┌────────

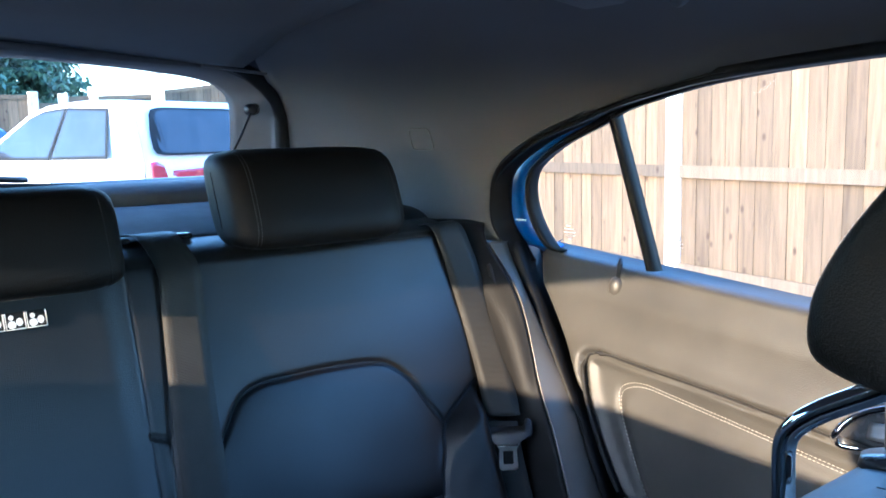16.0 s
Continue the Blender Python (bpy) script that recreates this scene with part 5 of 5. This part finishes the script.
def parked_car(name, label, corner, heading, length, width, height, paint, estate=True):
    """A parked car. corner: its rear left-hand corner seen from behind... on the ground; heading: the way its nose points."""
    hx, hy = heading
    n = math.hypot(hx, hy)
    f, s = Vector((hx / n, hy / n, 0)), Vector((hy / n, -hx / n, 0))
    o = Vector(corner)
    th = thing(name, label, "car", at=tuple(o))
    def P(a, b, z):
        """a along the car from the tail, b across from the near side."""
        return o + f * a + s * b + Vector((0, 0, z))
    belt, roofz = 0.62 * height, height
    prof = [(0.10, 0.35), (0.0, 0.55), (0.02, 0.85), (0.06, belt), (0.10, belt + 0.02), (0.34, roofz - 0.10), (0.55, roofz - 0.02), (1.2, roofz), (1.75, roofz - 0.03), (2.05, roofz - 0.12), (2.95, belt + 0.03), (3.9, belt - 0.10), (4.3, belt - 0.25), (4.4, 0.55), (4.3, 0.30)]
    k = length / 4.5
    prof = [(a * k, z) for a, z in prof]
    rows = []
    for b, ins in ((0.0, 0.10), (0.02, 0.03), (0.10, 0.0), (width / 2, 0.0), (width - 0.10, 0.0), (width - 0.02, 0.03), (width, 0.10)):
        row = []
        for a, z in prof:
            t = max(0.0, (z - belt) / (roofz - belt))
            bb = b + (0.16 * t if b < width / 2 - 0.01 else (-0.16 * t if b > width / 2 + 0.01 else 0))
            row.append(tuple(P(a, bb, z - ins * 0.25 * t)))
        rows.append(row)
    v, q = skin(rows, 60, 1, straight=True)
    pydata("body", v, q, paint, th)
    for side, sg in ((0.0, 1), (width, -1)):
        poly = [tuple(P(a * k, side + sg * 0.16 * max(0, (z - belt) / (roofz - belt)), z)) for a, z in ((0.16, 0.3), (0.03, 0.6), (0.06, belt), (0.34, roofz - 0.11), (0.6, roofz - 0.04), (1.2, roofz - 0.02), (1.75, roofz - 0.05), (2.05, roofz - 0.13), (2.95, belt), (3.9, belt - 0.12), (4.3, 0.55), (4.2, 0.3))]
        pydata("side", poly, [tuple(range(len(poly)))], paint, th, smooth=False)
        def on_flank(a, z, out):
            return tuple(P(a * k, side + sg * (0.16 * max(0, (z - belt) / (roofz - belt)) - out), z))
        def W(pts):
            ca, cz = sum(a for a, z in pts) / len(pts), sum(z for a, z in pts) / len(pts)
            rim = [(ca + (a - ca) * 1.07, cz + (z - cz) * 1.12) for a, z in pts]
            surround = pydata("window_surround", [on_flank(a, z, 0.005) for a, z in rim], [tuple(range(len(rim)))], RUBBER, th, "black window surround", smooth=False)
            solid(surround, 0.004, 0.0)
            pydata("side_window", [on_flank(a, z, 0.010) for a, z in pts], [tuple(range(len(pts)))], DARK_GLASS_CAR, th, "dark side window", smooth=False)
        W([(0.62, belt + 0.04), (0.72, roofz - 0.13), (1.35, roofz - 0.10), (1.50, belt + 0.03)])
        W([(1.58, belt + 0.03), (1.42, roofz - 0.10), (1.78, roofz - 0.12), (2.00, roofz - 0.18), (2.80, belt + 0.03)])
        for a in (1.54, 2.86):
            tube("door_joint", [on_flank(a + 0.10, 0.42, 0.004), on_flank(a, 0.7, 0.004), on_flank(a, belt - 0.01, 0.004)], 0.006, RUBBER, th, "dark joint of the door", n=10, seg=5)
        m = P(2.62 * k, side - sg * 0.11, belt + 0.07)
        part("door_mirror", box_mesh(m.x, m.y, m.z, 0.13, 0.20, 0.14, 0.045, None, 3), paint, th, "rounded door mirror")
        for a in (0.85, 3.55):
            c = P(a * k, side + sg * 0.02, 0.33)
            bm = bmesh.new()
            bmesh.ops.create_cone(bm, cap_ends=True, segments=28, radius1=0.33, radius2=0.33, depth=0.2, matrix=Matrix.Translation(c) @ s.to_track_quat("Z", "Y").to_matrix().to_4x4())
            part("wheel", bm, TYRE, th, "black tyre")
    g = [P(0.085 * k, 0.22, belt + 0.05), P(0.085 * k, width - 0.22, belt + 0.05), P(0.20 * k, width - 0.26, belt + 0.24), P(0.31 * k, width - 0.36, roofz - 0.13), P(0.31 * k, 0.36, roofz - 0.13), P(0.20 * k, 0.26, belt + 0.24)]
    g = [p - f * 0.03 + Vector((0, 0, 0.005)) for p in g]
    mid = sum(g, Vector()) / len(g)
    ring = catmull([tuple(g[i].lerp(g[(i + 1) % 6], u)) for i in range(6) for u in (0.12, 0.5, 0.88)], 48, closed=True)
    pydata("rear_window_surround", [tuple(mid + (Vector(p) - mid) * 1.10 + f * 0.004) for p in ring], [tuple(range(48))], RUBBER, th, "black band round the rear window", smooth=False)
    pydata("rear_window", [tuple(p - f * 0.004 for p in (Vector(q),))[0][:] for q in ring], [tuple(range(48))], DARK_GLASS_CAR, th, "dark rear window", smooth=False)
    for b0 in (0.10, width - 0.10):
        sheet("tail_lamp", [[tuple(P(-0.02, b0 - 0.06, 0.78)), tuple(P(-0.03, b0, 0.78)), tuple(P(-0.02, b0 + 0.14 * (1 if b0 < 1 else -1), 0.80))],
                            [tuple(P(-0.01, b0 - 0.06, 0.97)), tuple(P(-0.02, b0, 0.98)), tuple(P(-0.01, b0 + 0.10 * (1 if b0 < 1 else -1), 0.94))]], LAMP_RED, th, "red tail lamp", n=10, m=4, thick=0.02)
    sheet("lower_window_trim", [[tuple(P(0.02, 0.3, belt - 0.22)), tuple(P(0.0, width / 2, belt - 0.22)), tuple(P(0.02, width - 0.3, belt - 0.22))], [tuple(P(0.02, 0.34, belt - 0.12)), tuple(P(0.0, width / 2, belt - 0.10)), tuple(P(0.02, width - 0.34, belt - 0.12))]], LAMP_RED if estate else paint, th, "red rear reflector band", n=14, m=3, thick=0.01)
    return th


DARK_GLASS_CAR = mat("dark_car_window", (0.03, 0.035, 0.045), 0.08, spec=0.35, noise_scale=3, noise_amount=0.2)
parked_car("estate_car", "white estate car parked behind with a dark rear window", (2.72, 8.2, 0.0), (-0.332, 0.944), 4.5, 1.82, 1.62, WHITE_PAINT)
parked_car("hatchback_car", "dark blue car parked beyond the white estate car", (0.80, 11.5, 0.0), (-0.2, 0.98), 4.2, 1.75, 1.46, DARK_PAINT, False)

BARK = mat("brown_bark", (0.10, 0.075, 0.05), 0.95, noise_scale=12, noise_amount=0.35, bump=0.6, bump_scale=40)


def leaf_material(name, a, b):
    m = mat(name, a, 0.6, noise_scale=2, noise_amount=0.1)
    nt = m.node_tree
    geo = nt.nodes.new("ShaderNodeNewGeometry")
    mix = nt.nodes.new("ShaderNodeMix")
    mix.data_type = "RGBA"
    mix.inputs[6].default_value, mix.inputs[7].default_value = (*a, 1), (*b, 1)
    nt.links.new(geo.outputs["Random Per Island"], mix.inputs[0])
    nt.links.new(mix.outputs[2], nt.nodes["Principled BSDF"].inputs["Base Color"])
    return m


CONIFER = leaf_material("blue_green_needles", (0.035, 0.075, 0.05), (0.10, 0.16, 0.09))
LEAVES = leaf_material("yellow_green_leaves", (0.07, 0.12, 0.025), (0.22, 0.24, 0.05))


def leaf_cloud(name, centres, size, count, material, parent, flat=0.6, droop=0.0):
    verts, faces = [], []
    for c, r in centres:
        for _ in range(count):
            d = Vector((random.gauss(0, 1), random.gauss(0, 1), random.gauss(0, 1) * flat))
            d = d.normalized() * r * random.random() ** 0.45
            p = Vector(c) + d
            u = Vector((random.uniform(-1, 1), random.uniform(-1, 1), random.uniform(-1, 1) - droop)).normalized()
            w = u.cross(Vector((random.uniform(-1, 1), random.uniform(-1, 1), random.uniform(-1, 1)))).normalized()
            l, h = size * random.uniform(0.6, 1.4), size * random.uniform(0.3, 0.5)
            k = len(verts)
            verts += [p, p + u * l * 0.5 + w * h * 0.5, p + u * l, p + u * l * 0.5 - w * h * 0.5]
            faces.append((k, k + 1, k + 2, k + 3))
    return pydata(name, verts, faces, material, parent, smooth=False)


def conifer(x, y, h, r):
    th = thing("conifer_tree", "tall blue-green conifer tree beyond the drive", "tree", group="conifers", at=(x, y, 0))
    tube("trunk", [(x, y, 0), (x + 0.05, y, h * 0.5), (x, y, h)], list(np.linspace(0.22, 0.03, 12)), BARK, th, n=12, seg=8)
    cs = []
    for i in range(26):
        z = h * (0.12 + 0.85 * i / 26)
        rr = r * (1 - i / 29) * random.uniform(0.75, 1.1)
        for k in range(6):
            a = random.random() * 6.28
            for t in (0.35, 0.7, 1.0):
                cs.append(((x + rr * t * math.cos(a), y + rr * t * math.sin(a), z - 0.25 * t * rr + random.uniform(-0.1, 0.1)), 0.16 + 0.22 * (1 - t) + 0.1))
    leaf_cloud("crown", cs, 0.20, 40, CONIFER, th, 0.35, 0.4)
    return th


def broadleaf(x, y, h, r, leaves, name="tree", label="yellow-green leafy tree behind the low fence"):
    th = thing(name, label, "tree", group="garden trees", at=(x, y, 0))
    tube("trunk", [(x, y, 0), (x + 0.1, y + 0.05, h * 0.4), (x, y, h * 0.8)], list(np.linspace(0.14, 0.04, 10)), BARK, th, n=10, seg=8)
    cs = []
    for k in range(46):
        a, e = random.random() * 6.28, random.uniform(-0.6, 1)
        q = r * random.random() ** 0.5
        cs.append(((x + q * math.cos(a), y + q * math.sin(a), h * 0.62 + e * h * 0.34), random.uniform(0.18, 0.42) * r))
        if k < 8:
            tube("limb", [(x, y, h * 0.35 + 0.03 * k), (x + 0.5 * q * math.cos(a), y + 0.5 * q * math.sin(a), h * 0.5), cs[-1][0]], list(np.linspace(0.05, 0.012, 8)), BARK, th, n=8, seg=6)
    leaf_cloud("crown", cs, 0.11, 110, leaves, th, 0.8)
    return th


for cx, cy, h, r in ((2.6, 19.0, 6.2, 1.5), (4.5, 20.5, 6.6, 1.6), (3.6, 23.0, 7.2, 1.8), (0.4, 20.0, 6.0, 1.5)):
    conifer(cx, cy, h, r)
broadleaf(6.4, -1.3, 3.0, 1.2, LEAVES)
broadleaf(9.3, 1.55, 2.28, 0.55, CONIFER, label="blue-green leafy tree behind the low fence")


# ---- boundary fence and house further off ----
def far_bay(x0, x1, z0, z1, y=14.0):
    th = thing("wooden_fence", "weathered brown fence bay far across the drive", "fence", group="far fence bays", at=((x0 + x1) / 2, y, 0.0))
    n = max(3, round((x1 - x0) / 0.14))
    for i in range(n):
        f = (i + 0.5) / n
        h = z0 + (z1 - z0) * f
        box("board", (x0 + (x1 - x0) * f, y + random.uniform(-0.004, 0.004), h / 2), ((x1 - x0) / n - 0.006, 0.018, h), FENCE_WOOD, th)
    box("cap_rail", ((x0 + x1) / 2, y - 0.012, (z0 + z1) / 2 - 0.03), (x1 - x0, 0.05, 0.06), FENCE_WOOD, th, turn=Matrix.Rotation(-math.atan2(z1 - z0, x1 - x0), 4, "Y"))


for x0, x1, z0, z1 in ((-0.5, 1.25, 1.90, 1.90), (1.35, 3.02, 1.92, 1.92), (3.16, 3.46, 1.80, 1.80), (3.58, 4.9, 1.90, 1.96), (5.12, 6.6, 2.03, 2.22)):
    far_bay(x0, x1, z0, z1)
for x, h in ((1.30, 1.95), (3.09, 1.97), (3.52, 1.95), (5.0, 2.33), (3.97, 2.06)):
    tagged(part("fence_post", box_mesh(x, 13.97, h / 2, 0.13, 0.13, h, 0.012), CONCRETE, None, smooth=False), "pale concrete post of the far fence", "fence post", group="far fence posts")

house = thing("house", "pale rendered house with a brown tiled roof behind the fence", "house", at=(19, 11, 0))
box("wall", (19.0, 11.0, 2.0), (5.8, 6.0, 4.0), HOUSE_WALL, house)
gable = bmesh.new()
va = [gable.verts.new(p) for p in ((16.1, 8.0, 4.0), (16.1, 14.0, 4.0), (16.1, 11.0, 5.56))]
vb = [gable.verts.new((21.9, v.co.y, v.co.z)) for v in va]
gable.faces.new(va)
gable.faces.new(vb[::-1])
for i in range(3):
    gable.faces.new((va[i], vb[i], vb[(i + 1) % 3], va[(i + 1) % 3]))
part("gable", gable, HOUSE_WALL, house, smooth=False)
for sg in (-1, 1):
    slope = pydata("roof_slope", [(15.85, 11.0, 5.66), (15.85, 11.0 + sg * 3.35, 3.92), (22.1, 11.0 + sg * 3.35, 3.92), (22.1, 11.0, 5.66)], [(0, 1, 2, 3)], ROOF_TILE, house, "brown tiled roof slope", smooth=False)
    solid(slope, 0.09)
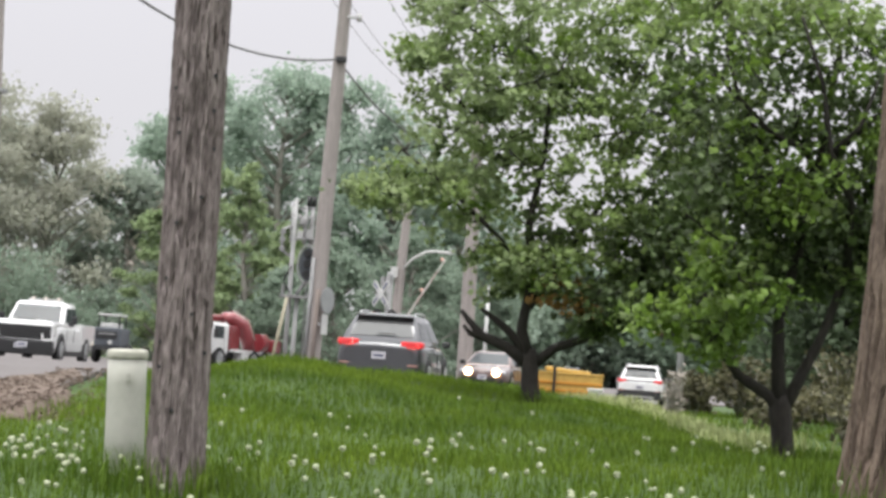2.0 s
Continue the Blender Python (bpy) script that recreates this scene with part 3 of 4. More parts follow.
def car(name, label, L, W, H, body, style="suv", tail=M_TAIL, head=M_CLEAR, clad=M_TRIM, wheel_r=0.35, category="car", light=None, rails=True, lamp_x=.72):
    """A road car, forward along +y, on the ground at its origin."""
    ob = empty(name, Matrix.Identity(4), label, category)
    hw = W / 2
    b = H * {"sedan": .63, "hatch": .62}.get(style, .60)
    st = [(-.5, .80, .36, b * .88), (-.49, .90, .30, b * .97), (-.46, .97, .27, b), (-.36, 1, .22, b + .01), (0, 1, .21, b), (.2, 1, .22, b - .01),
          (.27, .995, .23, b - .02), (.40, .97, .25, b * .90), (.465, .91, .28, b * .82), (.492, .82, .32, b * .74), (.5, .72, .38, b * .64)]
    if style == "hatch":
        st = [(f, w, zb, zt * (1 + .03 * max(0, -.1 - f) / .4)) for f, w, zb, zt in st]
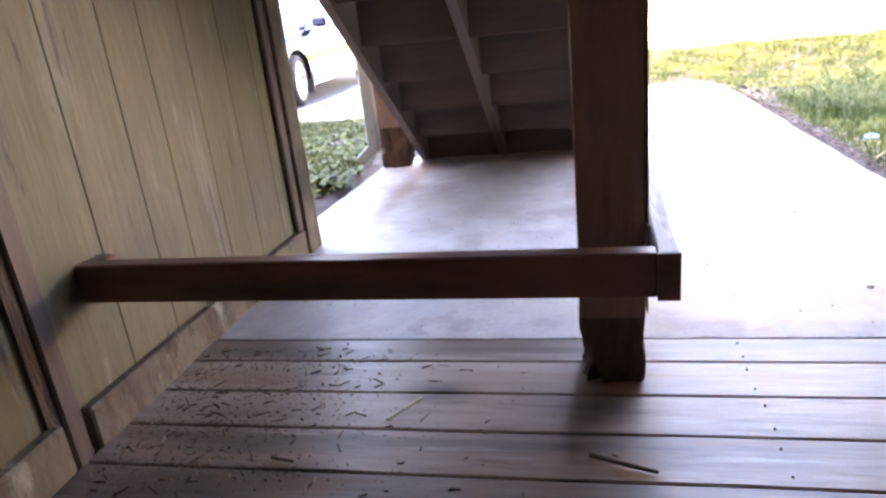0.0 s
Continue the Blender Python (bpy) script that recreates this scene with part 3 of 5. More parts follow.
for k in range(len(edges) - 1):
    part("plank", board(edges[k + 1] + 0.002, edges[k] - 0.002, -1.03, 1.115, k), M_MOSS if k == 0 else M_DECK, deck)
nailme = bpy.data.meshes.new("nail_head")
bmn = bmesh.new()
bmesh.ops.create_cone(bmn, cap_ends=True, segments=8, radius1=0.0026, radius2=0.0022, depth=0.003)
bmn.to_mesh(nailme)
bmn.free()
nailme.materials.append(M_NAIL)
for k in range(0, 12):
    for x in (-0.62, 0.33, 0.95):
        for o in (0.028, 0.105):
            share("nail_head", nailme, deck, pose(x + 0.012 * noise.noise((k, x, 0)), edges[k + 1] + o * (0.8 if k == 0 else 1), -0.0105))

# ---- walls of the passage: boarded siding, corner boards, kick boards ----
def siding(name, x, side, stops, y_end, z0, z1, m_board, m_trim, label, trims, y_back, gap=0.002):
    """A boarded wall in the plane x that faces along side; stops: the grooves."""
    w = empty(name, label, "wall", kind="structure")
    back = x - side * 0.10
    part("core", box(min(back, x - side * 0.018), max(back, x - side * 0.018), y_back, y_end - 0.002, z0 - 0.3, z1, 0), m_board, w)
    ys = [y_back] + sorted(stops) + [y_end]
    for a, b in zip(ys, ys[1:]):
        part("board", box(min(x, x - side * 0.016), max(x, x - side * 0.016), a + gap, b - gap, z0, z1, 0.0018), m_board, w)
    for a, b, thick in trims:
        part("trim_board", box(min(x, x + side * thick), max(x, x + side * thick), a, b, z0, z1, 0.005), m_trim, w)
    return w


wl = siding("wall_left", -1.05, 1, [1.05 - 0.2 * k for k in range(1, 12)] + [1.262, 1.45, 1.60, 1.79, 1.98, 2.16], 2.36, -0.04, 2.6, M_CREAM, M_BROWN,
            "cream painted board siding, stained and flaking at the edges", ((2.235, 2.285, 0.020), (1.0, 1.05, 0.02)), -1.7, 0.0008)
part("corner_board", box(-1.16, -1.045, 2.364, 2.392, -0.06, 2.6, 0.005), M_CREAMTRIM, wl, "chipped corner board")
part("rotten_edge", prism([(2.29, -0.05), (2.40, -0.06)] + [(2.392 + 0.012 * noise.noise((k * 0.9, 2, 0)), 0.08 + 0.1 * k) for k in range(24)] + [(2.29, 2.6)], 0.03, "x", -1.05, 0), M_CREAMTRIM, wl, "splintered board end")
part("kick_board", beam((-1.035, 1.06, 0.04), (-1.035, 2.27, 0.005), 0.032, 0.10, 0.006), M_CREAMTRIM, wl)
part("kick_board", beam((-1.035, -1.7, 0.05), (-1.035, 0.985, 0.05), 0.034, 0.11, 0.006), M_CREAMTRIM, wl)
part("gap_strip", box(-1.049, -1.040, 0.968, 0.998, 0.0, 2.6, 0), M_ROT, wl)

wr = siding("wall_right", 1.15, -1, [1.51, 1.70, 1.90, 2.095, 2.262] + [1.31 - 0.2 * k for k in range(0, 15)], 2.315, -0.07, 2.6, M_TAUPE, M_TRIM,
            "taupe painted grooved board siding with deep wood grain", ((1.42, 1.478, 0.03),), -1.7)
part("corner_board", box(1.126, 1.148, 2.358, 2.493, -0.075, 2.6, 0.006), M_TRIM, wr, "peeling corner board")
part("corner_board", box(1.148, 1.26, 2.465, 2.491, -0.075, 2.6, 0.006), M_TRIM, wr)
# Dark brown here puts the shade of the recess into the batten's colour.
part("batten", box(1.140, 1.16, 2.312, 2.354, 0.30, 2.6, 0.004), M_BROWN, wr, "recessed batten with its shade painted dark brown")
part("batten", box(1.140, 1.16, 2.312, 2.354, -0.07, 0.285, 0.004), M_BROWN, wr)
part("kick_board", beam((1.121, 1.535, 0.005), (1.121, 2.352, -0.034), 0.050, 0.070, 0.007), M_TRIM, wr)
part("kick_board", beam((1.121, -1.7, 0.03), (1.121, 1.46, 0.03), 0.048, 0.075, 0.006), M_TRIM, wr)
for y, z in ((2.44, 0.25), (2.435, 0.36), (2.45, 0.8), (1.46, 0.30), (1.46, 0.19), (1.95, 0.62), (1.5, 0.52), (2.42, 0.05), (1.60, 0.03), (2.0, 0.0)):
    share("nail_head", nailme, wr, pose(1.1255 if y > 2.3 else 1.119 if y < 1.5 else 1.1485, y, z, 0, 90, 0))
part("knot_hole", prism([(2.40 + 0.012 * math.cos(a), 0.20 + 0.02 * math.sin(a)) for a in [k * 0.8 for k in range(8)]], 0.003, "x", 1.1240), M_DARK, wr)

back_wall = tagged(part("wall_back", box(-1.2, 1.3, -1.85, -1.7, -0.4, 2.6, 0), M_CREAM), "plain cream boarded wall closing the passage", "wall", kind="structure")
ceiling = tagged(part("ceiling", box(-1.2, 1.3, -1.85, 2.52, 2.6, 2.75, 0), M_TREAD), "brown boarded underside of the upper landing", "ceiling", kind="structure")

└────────

● **Aim**
Reproduce the data above exactly, but only the lines from the one showing "4. More parts follow." through the one showing "else 1), -0.0105))", with both ends kept and the pictures left out.

● **Output of the exercise**
Continue the Blender Python (bpy) script that recreates this scene with part 3 of 4. More parts follow.
def car(name, label, L, W, H, body, style="suv", tail=M_TAIL, head=M_CLEAR, clad=M_TRIM, wheel_r=0.35, category="car", light=None, rails=True, lamp_x=.72):
    """A road car, forward along +y, on the ground at its origin."""
    ob = empty(name, Matrix.Identity(4), label, category)
    hw = W / 2
    b = H * {"sedan": .63, "hatch": .62}.get(style, .60)
    st = [(-.5, .80, .36, b * .88), (-.49, .90, .30, b * .97), (-.46, .97, .27, b), (-.36, 1, .22, b + .01), (0, 1, .21, b), (.2, 1, .22, b - .01),
          (.27, .995, .23, b - .02), (.40, .97, .25, b * .90), (.465, .91, .28, b * .82), (.492, .82, .32, b * .74), (.5, .72, .38, b * .64)]
    if style == "hatch":
        st = [(f, w, zb, zt * (1 + .03 * max(0, -.1 - f) / .4)) for f, w, zb, zt in st]
0.0 s
Continue the Blender Python (bpy) script that recreates this scene with part 3 of 5. More parts follow.
for k in range(len(edges) - 1):
    part("plank", board(edges[k + 1] + 0.002, edges[k] - 0.002, -1.03, 1.115, k), M_MOSS if k == 0 else M_DECK, deck)
nailme = bpy.data.meshes.new("nail_head")
bmn = bmesh.new()
bmesh.ops.create_cone(bmn, cap_ends=True, segments=8, radius1=0.0026, radius2=0.0022, depth=0.003)
bmn.to_mesh(nailme)
bmn.free()
nailme.materials.append(M_NAIL)
for k in range(0, 12):
    for x in (-0.62, 0.33, 0.95):
        for o in (0.028, 0.105):
            share("nail_head", nailme, deck, pose(x + 0.012 * noise.noise((k, x, 0)), edges[k + 1] + o * (0.8 if k == 0 else 1), -0.0105))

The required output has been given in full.